/---
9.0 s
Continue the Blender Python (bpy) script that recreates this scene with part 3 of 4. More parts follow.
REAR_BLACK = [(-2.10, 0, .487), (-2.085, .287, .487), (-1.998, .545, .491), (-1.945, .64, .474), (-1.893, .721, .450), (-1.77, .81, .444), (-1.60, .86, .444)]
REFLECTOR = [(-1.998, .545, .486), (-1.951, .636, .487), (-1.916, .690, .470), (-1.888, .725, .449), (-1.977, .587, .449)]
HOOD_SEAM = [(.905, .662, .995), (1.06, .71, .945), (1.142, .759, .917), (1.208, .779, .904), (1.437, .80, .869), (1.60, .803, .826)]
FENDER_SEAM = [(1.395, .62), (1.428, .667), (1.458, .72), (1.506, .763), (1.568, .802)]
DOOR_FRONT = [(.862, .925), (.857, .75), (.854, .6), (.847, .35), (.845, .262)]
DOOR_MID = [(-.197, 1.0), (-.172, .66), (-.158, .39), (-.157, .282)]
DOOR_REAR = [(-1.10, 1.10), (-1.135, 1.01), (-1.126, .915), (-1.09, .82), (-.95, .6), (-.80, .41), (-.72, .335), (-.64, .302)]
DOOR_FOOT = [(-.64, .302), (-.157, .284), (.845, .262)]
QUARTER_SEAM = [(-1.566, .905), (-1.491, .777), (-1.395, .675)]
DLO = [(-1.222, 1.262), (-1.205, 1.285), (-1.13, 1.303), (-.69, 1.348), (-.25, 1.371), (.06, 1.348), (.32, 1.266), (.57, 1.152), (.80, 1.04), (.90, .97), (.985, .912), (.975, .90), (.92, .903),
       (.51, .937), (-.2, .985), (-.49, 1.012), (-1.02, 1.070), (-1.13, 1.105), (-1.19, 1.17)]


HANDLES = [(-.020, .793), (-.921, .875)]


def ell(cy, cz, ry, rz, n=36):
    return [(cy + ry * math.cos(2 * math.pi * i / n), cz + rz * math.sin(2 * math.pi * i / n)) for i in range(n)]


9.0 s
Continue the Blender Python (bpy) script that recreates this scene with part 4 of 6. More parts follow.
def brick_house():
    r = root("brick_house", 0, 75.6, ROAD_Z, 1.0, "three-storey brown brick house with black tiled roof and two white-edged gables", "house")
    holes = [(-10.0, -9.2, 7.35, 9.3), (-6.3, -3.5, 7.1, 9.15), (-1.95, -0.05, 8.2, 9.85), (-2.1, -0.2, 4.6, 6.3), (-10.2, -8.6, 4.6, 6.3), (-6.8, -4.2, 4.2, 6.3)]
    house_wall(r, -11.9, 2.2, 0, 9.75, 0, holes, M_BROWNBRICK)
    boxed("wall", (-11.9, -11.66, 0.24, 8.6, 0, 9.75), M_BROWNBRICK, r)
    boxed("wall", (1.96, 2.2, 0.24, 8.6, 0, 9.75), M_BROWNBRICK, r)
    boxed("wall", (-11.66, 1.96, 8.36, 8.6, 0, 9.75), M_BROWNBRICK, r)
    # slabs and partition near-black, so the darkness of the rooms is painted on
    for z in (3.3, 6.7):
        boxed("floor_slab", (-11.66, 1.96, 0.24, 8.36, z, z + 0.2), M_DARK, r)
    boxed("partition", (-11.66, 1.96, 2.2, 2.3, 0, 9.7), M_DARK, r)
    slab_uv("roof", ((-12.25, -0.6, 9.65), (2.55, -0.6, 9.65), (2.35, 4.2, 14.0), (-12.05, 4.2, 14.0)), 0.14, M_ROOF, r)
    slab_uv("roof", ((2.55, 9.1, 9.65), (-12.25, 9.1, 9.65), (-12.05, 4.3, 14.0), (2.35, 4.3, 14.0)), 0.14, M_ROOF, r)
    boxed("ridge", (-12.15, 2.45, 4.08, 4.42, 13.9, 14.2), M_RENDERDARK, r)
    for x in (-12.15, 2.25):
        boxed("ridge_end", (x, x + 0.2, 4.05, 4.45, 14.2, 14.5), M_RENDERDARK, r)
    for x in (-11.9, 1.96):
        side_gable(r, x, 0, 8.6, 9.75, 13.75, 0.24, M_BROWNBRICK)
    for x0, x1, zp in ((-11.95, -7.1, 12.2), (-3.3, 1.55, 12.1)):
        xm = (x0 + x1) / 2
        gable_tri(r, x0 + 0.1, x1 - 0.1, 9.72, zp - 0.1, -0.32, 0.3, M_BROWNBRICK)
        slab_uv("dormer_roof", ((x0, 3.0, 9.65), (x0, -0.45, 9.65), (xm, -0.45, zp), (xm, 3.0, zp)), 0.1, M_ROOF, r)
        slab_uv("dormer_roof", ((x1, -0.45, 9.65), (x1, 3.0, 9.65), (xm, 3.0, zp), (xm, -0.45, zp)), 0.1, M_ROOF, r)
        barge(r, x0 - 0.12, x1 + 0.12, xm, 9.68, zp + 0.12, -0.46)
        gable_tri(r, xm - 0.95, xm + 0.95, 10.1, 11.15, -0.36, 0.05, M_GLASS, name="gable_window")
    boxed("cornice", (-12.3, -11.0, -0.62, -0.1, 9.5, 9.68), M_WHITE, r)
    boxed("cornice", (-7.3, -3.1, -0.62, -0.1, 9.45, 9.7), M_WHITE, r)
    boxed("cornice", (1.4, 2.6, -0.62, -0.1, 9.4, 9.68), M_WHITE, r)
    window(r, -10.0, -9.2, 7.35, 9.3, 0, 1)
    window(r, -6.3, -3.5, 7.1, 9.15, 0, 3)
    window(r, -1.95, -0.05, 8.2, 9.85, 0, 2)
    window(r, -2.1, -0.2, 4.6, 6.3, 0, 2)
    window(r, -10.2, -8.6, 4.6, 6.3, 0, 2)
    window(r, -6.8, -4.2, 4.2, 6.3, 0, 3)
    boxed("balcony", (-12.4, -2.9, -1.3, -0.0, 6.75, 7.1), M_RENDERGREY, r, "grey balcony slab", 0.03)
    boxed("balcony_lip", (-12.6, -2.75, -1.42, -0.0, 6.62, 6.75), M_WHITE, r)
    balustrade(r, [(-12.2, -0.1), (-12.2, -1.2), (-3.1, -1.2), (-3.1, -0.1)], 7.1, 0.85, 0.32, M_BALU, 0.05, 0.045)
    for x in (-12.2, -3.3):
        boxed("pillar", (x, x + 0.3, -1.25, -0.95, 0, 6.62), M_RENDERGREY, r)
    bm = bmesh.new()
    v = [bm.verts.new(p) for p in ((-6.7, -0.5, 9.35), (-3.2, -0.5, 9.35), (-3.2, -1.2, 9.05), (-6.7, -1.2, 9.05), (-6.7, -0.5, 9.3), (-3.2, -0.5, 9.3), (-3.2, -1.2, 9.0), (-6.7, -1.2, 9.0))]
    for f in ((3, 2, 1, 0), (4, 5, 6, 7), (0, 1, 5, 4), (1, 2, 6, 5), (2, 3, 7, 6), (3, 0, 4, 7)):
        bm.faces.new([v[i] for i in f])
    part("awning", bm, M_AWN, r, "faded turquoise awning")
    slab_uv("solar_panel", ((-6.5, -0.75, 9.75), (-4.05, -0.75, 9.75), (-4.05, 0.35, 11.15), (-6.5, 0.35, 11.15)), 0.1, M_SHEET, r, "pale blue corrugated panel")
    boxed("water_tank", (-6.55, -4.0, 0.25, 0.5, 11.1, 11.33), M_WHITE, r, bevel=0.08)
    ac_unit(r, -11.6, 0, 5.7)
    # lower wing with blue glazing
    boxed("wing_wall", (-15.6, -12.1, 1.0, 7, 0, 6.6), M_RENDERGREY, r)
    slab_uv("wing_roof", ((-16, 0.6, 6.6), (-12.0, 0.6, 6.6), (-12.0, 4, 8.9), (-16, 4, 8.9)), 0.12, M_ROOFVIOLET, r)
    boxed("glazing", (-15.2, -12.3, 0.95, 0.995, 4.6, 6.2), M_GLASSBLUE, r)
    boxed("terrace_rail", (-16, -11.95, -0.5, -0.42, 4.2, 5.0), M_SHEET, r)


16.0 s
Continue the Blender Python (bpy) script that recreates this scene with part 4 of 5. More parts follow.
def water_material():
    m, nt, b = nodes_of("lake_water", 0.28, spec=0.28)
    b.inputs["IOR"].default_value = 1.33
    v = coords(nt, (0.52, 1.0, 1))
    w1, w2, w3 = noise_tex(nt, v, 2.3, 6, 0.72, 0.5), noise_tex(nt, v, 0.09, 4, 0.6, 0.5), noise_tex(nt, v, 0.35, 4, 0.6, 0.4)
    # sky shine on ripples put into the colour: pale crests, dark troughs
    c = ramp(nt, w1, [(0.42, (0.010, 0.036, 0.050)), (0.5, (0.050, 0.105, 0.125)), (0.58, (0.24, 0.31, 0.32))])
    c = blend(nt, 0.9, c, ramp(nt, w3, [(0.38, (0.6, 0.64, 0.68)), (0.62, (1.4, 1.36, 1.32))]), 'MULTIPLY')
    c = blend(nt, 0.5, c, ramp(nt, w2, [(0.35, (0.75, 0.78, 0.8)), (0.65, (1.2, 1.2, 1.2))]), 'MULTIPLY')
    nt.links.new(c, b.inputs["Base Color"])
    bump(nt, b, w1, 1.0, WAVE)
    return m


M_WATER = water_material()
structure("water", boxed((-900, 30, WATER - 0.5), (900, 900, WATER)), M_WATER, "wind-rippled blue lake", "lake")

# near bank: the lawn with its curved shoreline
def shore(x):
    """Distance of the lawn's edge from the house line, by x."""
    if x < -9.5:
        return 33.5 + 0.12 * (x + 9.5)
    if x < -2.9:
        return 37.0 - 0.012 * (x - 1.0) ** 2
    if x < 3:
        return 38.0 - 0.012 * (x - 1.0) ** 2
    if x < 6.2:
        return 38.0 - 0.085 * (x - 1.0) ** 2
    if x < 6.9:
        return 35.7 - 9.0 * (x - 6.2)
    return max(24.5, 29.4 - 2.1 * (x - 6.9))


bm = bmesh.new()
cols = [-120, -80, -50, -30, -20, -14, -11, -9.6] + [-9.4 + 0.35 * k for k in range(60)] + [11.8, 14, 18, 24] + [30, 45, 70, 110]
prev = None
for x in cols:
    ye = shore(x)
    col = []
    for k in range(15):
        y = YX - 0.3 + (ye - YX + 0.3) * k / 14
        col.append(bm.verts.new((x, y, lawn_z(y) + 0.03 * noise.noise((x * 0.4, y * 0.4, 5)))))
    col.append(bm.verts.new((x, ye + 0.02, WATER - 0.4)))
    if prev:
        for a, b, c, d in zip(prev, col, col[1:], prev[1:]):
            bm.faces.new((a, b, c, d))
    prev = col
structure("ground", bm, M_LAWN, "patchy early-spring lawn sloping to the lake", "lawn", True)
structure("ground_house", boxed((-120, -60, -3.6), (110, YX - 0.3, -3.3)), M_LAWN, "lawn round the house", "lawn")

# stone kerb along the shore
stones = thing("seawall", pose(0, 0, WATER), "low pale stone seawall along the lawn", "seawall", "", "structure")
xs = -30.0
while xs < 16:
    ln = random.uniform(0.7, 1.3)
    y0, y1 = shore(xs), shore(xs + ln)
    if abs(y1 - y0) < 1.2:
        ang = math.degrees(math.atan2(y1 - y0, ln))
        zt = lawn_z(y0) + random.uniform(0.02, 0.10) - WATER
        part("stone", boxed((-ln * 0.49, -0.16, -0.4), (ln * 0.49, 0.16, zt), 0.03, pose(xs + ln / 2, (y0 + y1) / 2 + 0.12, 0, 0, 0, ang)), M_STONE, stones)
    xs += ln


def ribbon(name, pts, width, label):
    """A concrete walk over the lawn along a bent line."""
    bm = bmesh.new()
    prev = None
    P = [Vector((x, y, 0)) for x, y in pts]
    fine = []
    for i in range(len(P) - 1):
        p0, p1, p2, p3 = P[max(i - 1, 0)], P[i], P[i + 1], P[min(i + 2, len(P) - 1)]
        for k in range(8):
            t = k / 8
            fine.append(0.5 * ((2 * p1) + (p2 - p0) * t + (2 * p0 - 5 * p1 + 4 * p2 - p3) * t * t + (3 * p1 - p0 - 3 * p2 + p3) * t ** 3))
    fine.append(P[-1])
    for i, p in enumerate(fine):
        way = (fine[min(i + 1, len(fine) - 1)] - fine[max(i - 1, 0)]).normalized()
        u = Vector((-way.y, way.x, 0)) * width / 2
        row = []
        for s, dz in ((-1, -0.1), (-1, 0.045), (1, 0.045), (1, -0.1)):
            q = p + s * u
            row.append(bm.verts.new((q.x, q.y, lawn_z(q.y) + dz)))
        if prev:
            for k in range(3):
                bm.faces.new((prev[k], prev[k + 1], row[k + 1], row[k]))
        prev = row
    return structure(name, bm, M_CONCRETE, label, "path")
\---
# WHAT YOU HAVE TO DO:
Read the entries and pick out all lines that include the word "More".

# OUTPUT FOR THIS TASK:
Continue the Blender Python (bpy) script that recreates this scene with part 3 of 4. More parts follow.
Continue the Blender Python (bpy) script that recreates this scene with part 4 of 6. More parts follow.
Continue the Blender Python (bpy) script that recreates this scene with part 4 of 5. More parts follow.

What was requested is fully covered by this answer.